The majority of the food distribution sites are senior buildings open only to residents of those facilities. Distribution sites that are open to the public are listed below:

  • Hyde Park SDA Soup Kitchen, 4608 S. Drexel Blvd., Hyde Park
  • Inner City Mission, 7445 S. South Chicago Ave., Greater Grand Crossing
  • YWCA, 6600 S. Cottage Grove Ave., Woodlawn

Expanded Small Business Support

The Polsky Center for Entrepreneurship and Innovation expanded its Small Business Growth Program by adding a cohort this summer to support 21 companies affected by the COVID-19 pandemic. Business owners will receive free consulting services from 21 University of Chicago and University of Illinois at Urbana-Champaign students on ways to adapt and grow their businesses in these challenging times.

“The COVID-19 pandemic has impacted every business—both big and small,” said E.J. Reedy, senior director of the Polsky Exchange at the Polsky Center. “We knew we needed to add new programming to help the businesses in our community navigate these times.”

In partnership with the Harry L. Davis Center for Leadership, the Polsky Center is additionally offering monthly virtual gatherings as a way for local small business owners to connect with one another and work with professionally-trained business coaches. The peer-to-peer nature of these Small Business Circles have become a valuable way for business owners to share best practices and get support from other business owners who are experiencing the same challenges they are.

In addition, all of the Polsky’s Centers educational workshops and training programs are now offered virtually and many of them are recorded and made accessible on the Polsky Center website, including the Polsky Small Business Bootcamp.

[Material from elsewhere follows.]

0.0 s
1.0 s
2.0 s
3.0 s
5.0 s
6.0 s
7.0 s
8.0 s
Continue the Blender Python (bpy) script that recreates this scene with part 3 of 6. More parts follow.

Additionally, Community Business Workshops will continue to be held monthly and are open to all local business owners.

Expanded Nonprofit Support

The Office of Civic Engagement’s Community Programs Accelerator, which leverages a full range of the University’s institutional resources to support established and emerging community-based nonprofits, will match UChicago student consultants with nonprofit grant recipients from the first wave of the initiative on project-specific requests. Past work has included identifying best online practices and curriculum content delivery strategies, developing guidance on reopening, virtual fundraising event planning, and other operational and programmatic assistance.

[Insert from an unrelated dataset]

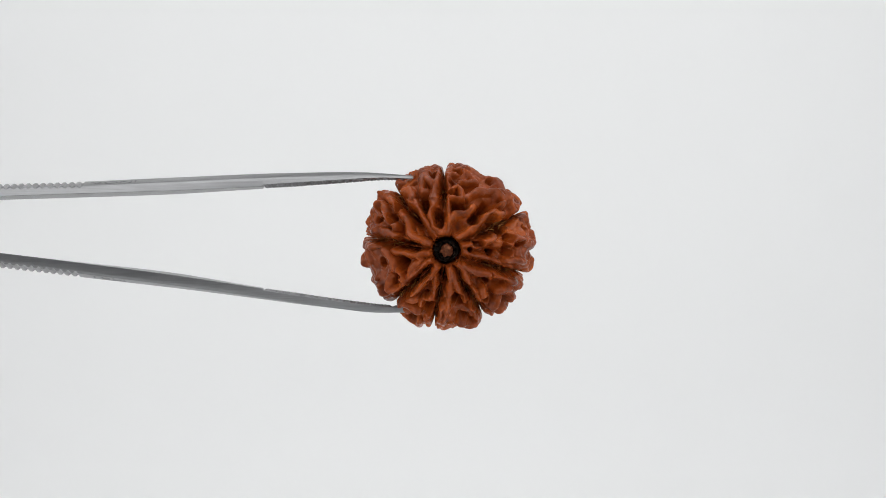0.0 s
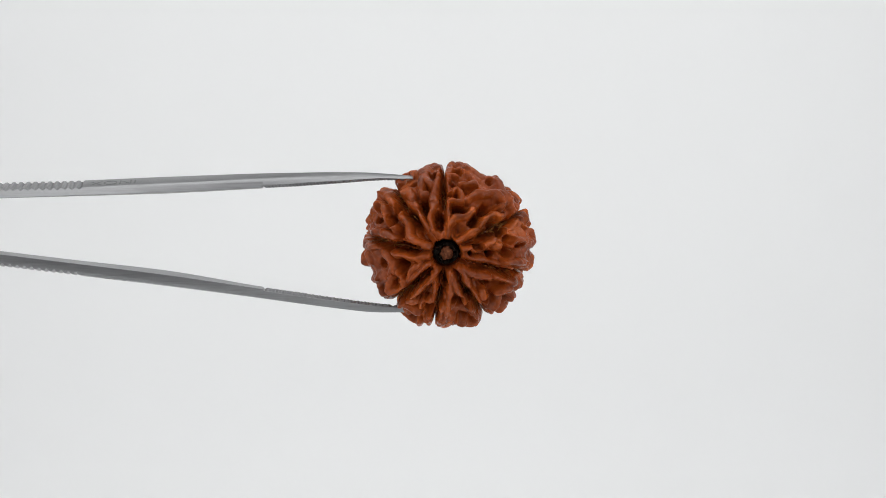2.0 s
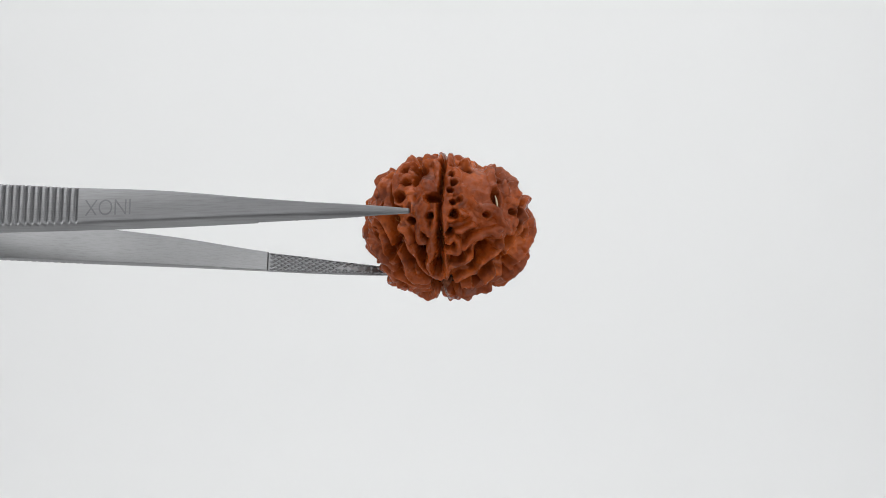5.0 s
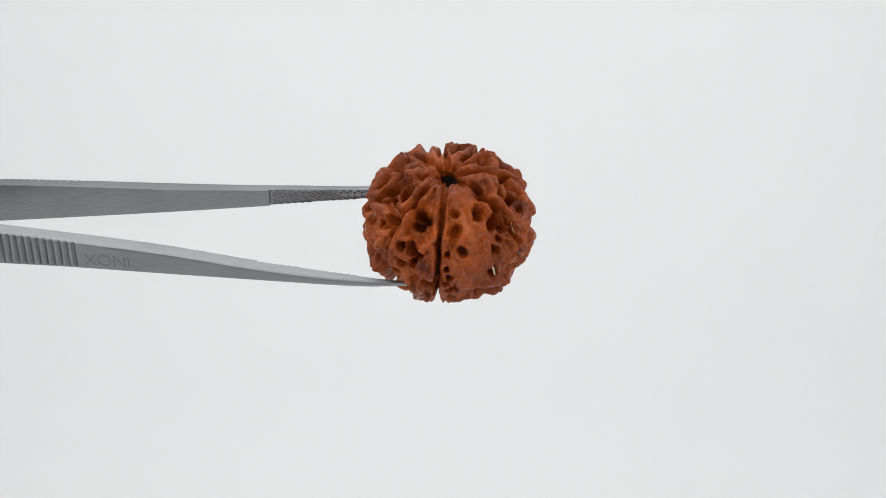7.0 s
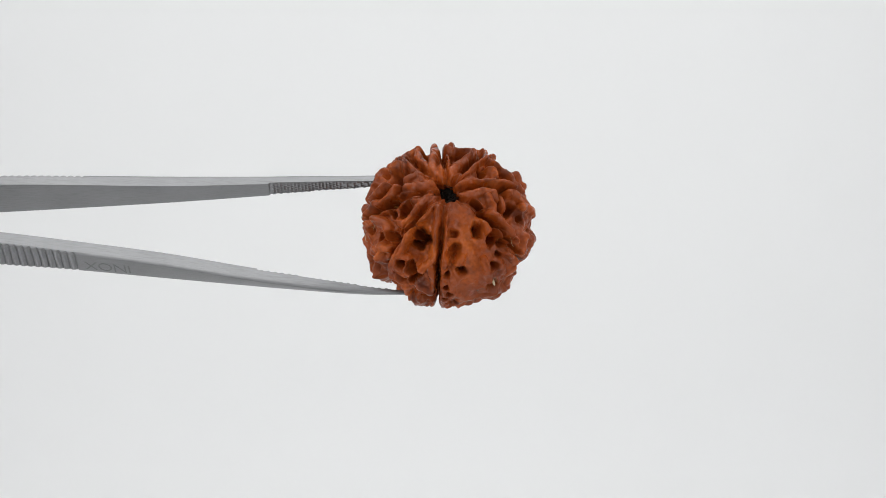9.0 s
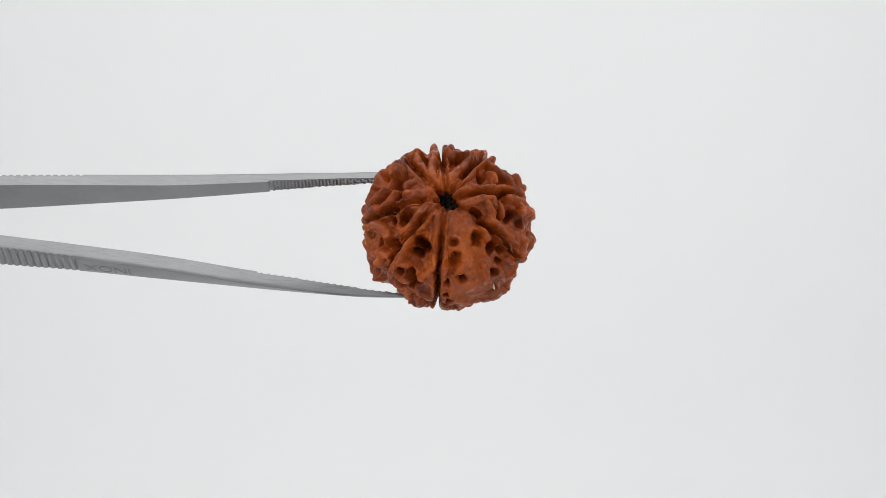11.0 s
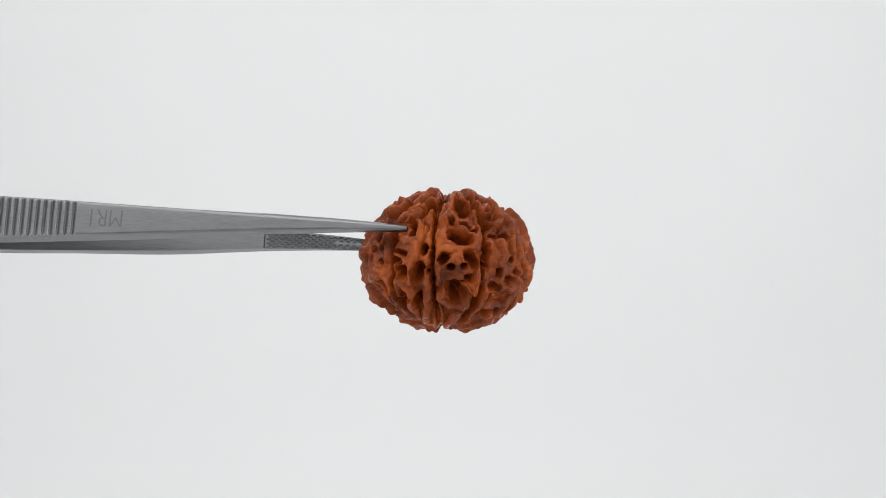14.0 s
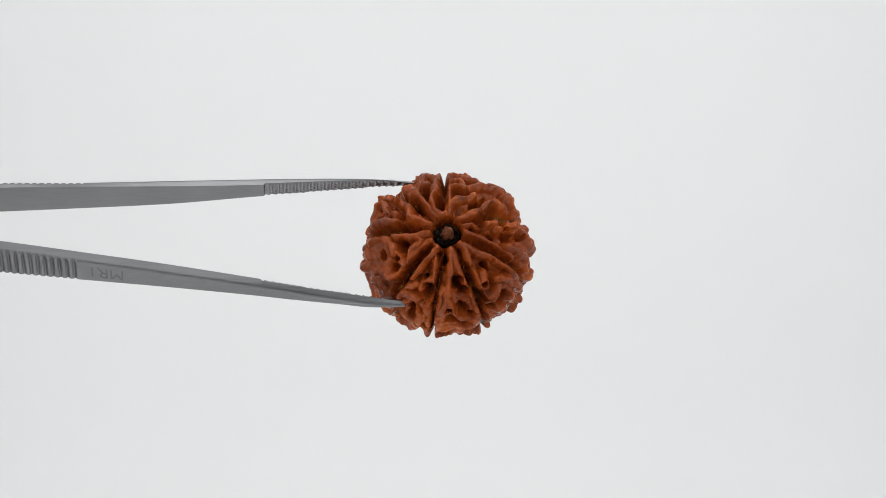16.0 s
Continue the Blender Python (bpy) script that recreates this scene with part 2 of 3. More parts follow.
RIDGES_G = [(310, 79, 312, 74, 306, 68, 304, 63), (316, 75, 323, 66, 330, 56), (300, 57, 302, 52, 301, 45), (311, 52, 306, 41), (334, 51, 333, 40, 332, 25), (318, 40, 326, 34, 332, 5), (308, 13, 314, 4, 312, -4), (324, -25, 332, -18), (306, -42, 318, -40, 331, -36, 336, -22), (318, -52, 326, -51), (302, -30, 301, -44, 300, -55, 302, -66, 288, -79), (320, -82, 326, -72, 335, -61, 334, -46, 336, -34)]
HOLLOWS_G = [(319, 56, 320, 50, 0.5), (307, 44, 307, 43, 0.4), (300, 36, 302, 28, 0.4), (313, 22, 315, 22, 1.0), (298, 10, 298, -9, 0.5), (322, -18, 323, -18, 0.95), (306, -36, 308, -36, 0.5), (314, -48, 314, -47, 0.6), (310, -58, 314, -58, 0.6)]
RIDGES_H = [(23, 81, 10, 70, 14, 60, 16, 56), (13, 83, 351, 74, 346, 62, 344, 50, 342, 36), (9, 55, 2, 49, 356, 44), (6, 44, 10, 38, 7, 31), (349, 48, 350, 26, 343, 14), (10, 2, 2, 4, 6, 26), (342, -2, 349, -7, 351, -21, 346, -32, 344, -44), (346, -44, 344, -38, 342, -22, 347, -17, 355, -30), (28, -44, 26, -30), (18, -56, 19, -48, 20, -39, 24, -32), (355, -50, 7, -49), (357, -62, 8, -58, 17, -55), (19, -81, 8, -74, 348, -66, 346, -58, 356, -56)]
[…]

The Accelerator will additionally begin offering its full capacity-building services to critical business support organizations such as local Chambers of Commerce, as well as to other grassroots groups that support block clubs and other neighborhood organizations. A virtual workshop series for nonprofits is ongoing, and a monthly education series open to anyone in Chicago will resume in July. To learn more about this work, please visit coronavirusupdates.uchicago.edu/community-support.

Community Support Initiative

Since it went live on March 30, UChicago’s Community Support Initiative has served as an immediate bridge to help those impacted by the pandemic. In the first phase of the initiative, the University provided nearly 260,000 meals to community members struggling with food insecurity - 35,000 more than the original commitment - and awarded $1.3 million in emergency bridge grants to more than 200 small businesses and 79 community-based nonprofits on the South Side - $300,000 more than the original commitment. Funds for bridge grants and meals included a $250,000 grant for the University’s Community Support Initiative provided by the Chicago Bears and Bears Care, the team’s charitable arm. The initiative also provided rent relief to 27 University small business tenants and established a campaign to support local UChicago Medicine health care workers, as well as the patients and families.